The pilots “remained in constant visual contact” with the gadgets to ensure they did not hit the airliner as it passed alongside them, according to a report by the UK Airprox Board (UKAB).
There would have been a “significant risk of collision” if the passenger jet was on a different approach path to Heathrow, according to one of the pilots.
A report was made to the Metropolitan Police but the drone operators could not be traced. It was estimated that the drones came within 500 metres of the aircraft, which was not identified in the report.
The Civil Aviation Authority (CAA) said the incident on November 20 last year was the first aircraft near-miss involving more than one drone.
Less than half an hour later, a Boeing 777 approaching Heathrow flew within 50 metres of what is believed to be one of the drones. The pilot saw an object that was white, around two metres wide and with four prongs.
There were five near-misses between aircraft and drones in the latest monthly UKAB report, bringing the total over the past 12 months to 62.

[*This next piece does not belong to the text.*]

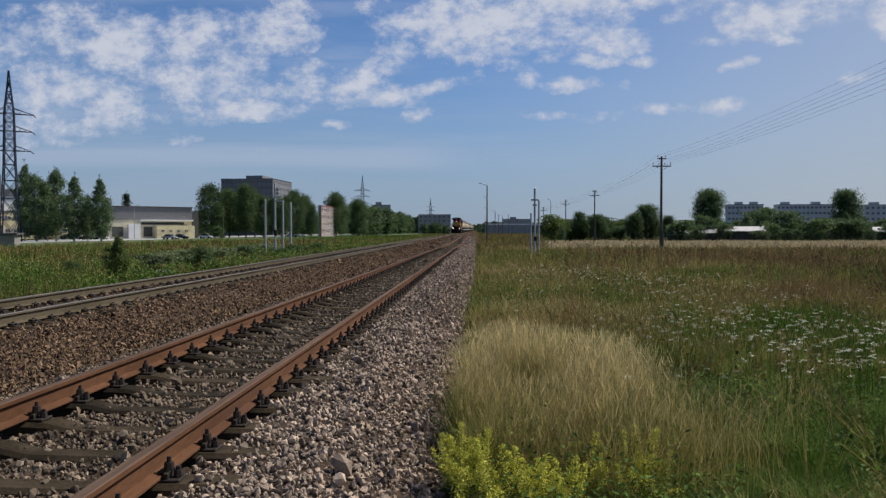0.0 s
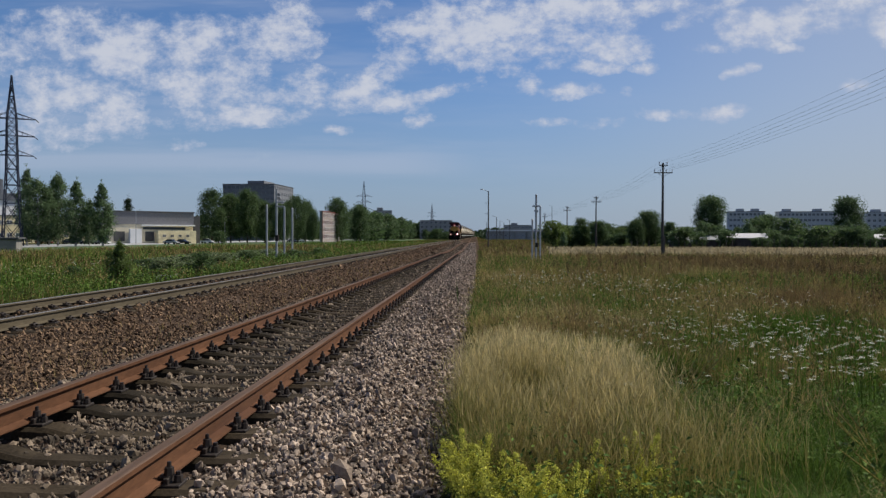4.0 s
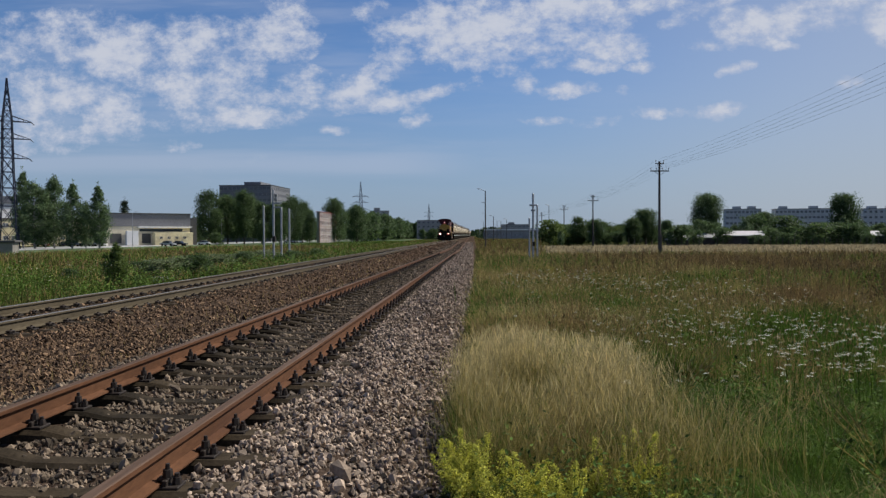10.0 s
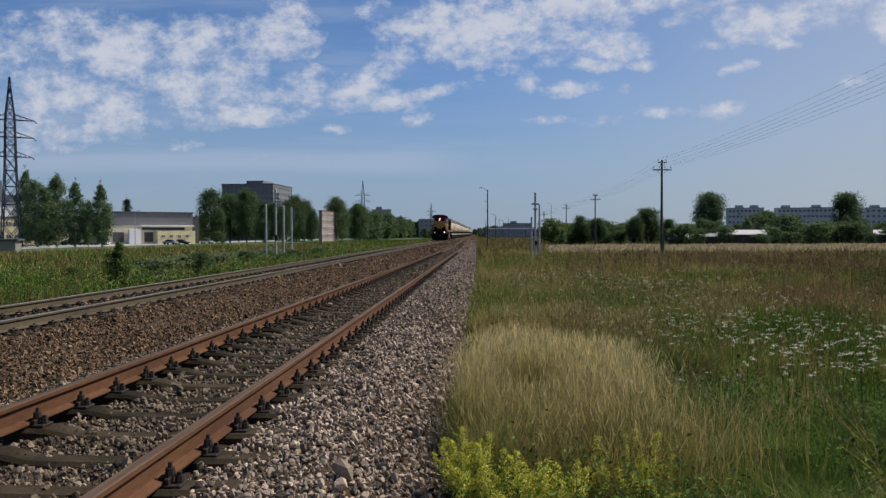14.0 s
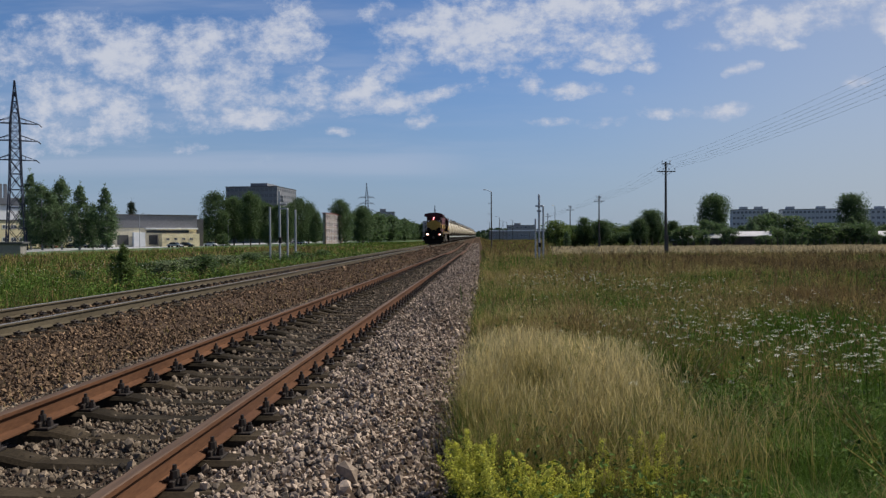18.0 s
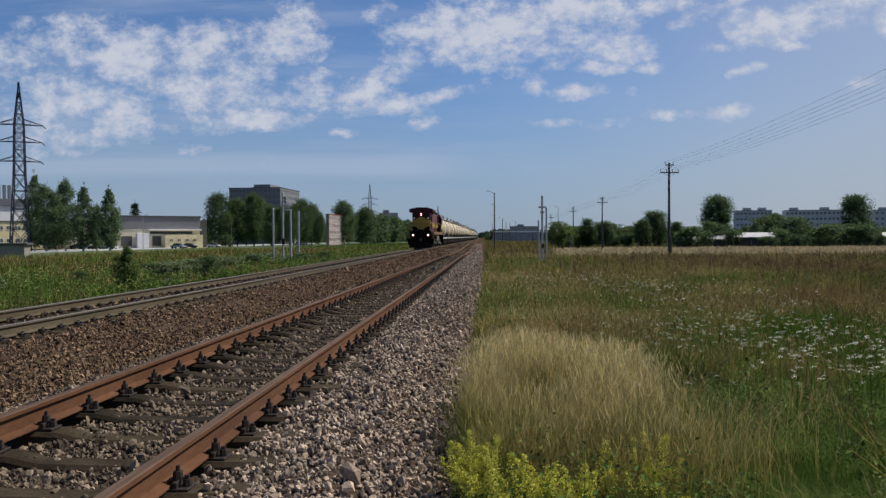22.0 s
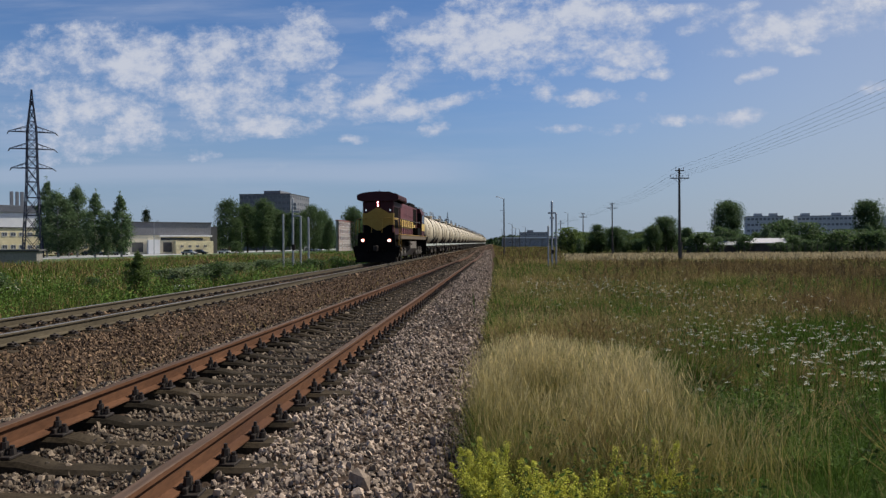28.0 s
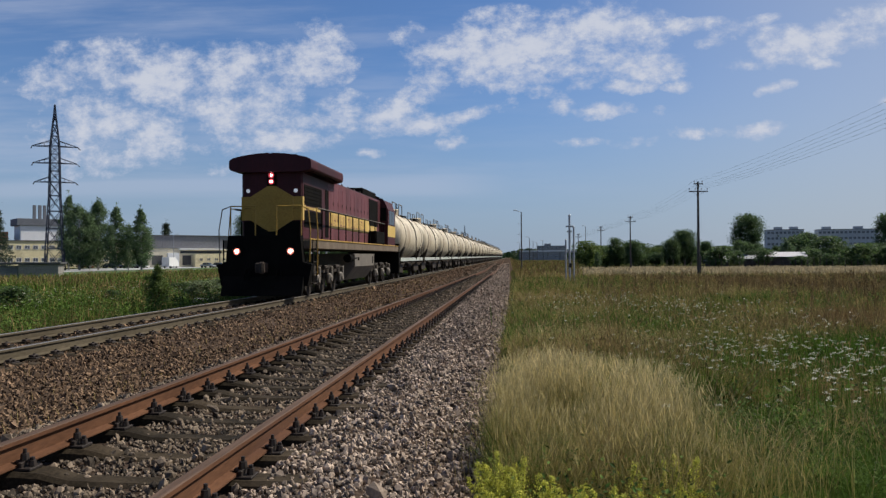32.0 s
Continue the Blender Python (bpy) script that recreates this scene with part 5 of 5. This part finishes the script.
herbs.append(scatter(broad_v, broad_f, np.stack([x, y, zz], -1), rng.uniform(-1, 1, (len(x), 3)) * np.array([0.7, 0.9, 3.14]), (0.020 + 0.0026 * y) * rng.uniform(0.6, 1.5, len(x))))
x, y = field_points(rng, 26000, 4.6, 60)
fy2 = 10 * (80 / 10) ** rng.uniform(0, 1, 9000)
x, y = np.concatenate([x, MAIN_X + MAIN_DRIFT * fy2 - 2.6 - rng.exponential(7, 9000)]), np.concatenate([y, fy2])
lawn = ((x > 1.05 + 0.05 * y) & (y < 8.5))
ok = ~lawn & (mound(x, y) < -0.2) & (y > 5.2) & (patch_noise(x, y, 0.5, 51.0) > np.where(x < -8, 0.02, -0.12))
x, y = x[ok], y[ok]
plume_v = np.array([[-0.12, 0, 0], [0.12, 0.03, 0.1], [0.0, -0.05, 1.0], [0.02, 0.14, 0.35]])
plume_f = np.array([[0, 1, 2], [0, 2, 3], [1, 3, 2]])
hh = 0.42 + 0.28 * patch_noise(x, y, 0.35, 9.0) + rng.uniform(-0.05, 0.22, len(x))
tone = rng.uniform(0, 1, len(x)) + 0.5 * patch_noise(x, y, 0.15, 55.0) - np.where(x < -8, 0.55, 0.0)
for store, q in ((pale_heads, tone < 0.60), (dark_heads, tone >= 0.60)):
    store.append(scatter(plume_v, plume_f, np.stack([x, y, gz(x, y) + hh], -1)[q], rng.uniform(-0.4, 0.4, (q.sum(), 3)) * np.array([1, 1, 8]), (0.038 + 0.0021 * y[q]) * rng.uniform(0.5, 1.3, q.sum())))
x, y = rng.uniform(1.0, 5.0, 15000), rng.uniform(3.4, 9.5, 15000)
ok = (x > 1.0 + 0.04 * y) & (patch_noise(x, y, 1.3, 61.0) > -0.25)
x, y = x[ok], y[ok]
herbs.append(scatter(broad_v, broad_f, np.stack([x, y, gz(x, y) + rng.uniform(0.03, 0.24, len(x))], -1), rng.uniform(-1, 1, (len(x), 3)) * np.array([0.7, 1.1, 3.14]), 0.042 * rng.uniform(0.4, 1.5, len(x))))
for cx, cy, rr, m in ((0.35, 5.6, 0.20, 260), (1.3, 6.6, 0.35, 260)):
    x, y = rng.normal(cx, rr * 0.6, m), rng.normal(cy, rr, m)
    herbs.append(scatter(broad_v, broad_f, np.stack([x, y, gz(x, y) + rng.uniform(0.1, 0.42, m)], -1), rng.uniform(-1, 1, (m, 3)) * np.array([0.7, 1.1, 3.14]), 0.05 * rng.uniform(0.5, 1.5, m)))
# short thick turf with dry wisps in it, beside the tuft
n = 62000
y = 3.3 * (10 / 3.3) ** rng.uniform(0, 1, n)
x = 0.9 + rng.uniform(0, 1, n) * (0.62 * y - 0.5)
clump = patch_noise(x, y, 2.4, 63.0) + 0.4 * patch_noise(x, y, 0.9, 64.0)
ok = (clump + rng.normal(0, 0.12, n) > -0.12) & (mound(x, y) < 0.1)
x, y, clump = x[ok], y[ok], clump[ok]
at = np.stack([x, y, gz(x, y) - 0.01], -1)
h = (0.15 + 0.24 * clump) * rng.uniform(0.6, 1.5, len(x)) + 0.03
dry = rng.uniform(0, 1, len(x)) + 0.5 * patch_noise(x, y, 0.8, 67.0) > 0.93
for store, q in ((green, ~dry), (ochre, dry)):
    store.append(leaf_blades(rng, at[q], h[q] * (1.0 if store is green else 1.35), (0.0022 + 0.0005 * y[q]) * rng.uniform(0.6, 1.4, q.sum()), np.abs(rng.normal(0.75, 0.40, q.sum()))))
M_HERB = blade_mat("broad_herb_leaf", (0.052, 0.095, 0.019), (0.100, 0.160, 0.036), 0.26, ends=(0.28, 1.8))
stuff("meadow_herbs", herbs, M_HERB, "broad-leaved green herbs low in the meadow", "weeds")
stuff("pale_seed_heads", pale_heads, M_OCHRE, "pale straw-coloured grass seed heads over the meadow")
M_BROWNHEAD = blade_mat("brown_seed_head", (0.17, 0.115, 0.05), (0.27, 0.19, 0.09))
stuff("brown_seed_heads", dark_heads, M_BROWNHEAD, "brown seed heads over the meadow", "weeds")
stuff("green_grass", green, M_GREEN, "fresh green meadow grass")
stuff("olive_grass", olive, M_OLIVE, "olive green and drying meadow grass")
stuff("ochre_grass", ochre, M_OCHRE, "ochre dry grass stems across the meadow")
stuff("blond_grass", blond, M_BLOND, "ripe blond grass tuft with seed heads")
stuff("dock_plants", dock, M_DOCK, "red-brown dock and weed stems in the meadow", "weeds")
stuff("straw_strip", straw, M_STRAW, "pale straw-coloured grass at the meadow's far side")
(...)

Earlier this month, an investigation revealed that police are being flooded with reports about drones after a dramatic surge in incidents registered by forces, including rows between neighbours, prison smuggling, burglary “scoping” exercises and snooping fears.
Figures obtained by the Press Association showed forces recorded 3,456 episodes last year, almost triple the 2015 figure of 1,237 and more than 12 times the 2014 tally of 283.
CAA rules state that drones must not be flown above 400ft or near airports or airfields.
In November it launched a website to publish its revised code of conduct for drones, called the Dronecode.